Se Haiti non è esplosa in queste settimane molto si deve alla paziente seppur caotica capacità di «cavarsela in qualche modo» degli haitiani. Che però è agli sgoccioli. Roberto Stephenson, fotografo italiano da 10 anni a Port-au-Prince, mi sprona a parlare delle tende che non ci sono: «Perché non le distribuiscono? Dove sono le donazioni? Perché chi fabbrica tende in Italia non manda subito un carico? Se comincia a piovere la gente perderà anche quel poco che le è rimasto».
Al campo della Protezione Civile assicurano che 800-1000 tende familiari dovrebbero giungere dall’Italia nei prossimi giorni. Il governo haitiano sostiene che ne servirebbero 200 mila. Ce ne sono 5.000. Un carico di 40.000 è in arrivo da Panama. Per il resto le stanno fabbricando. In Cina. Ad aprile comincia la stagione delle piogge.
Delle grandi tendopoli da 10.000 posti che l’Onu vuole allestire nei dintorni del capitale ne è pronta una. Manca l’acqua, mancano i servizi igienici. Sabato sono arrivate 1.100 «piattaforme cloaca» d’emergenza, fa sapere l’Onu: «Per la privacy bisognerà ingegnarsi». quello che fa da tre settimane un milione di persone in 500 campi improvvisati. Tendopoli senza tende. Louis Charlemagne nel campo-labirinto di Sanfil l’altra sera stava ultimando una parete dietro la quale dormono (per terra) i suoi due figli che hanno perso la madre. «Non ho trovato niente di più resistente» ha detto mentre con ago e filo cuciva un lenzuolo di pizzo recuperato dalla casa crollata. Uno scudo di pizzo contro il dio degli uragani.

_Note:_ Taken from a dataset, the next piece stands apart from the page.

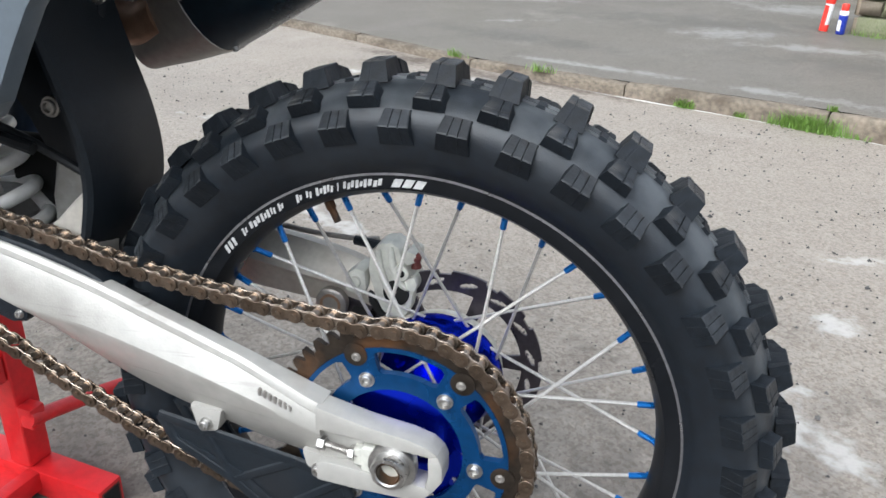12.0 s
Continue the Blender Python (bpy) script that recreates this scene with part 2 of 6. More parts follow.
def smooth_path(pts, n=6):
    """Points on a smooth curve through pts; any number of values a point."""
    p = [np.array(q, float) for q in pts]
    p = [2 * p[0] - p[1]] + p + [2 * p[-1] - p[-2]]
    out = []
    for i in range(1, len(p) - 2):
        for k in range(n):
            t = k / n
            out.append(0.5 * (2 * p[i] + (p[i + 1] - p[i - 1]) * t + (2 * p[i - 1] - 5 * p[i] + 4 * p[i + 1] - p[i + 2]) * t * t + (3 * p[i] - p[i - 1] - 3 * p[i + 1] + p[i + 2]) * t ** 3))
    out.append(p[-2])
    return out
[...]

I pochi fortunati che hanno una tenda vera sono proprio i sopravvissuti alle inondazioni che andarono a vivere negli igloo rossi donati dal Canada nel 2008. Lusso raro. «Non la venderei neppure per 100 dollari americani» dice una signora con tre figli campeggiata a Champ de Mars. Louis va di filo e non ha tempo da perdere. C’è chi non può far altro che aspettare: Pierre Josef, impresario di pompe funebri, ha raccontato a Bobby Gosh di Time che il terremoto con i suoi 170 mila morti accertati (e 200 mila stimati) non gli ha portato lavoro. Anzi: sopravvissuti sul lastrico e fosse comuni gli hanno rubato i morti. Ma come è successo dopo gli uragani, Pierre aspetta che le rimesse dall’estero portino denaro per i funerali. E che infezioni e malattie, come nel 2008, scatenino una seconda ondata di decessi.
L’Onu calcola in 200.000 i feriti che necessitano di cure post-operatorie. Gli amputati sono 2.000. Sulla carta, 43 dei 59 ospedali di Port-au-Prince avrebbero riaperto. Ma Roberto Dall’Amico, direttore sanitario dell’ospedale Saint Damien costruito a Port-au-Prince dalla Fondazione Rava, dice che l’emergenza è tutt’altro che finita. «Dobbiamo fare in modo che la seconda ondata di morti non arrivi mai». Che Pierre Josef e i suoi becchini possano attendere invano.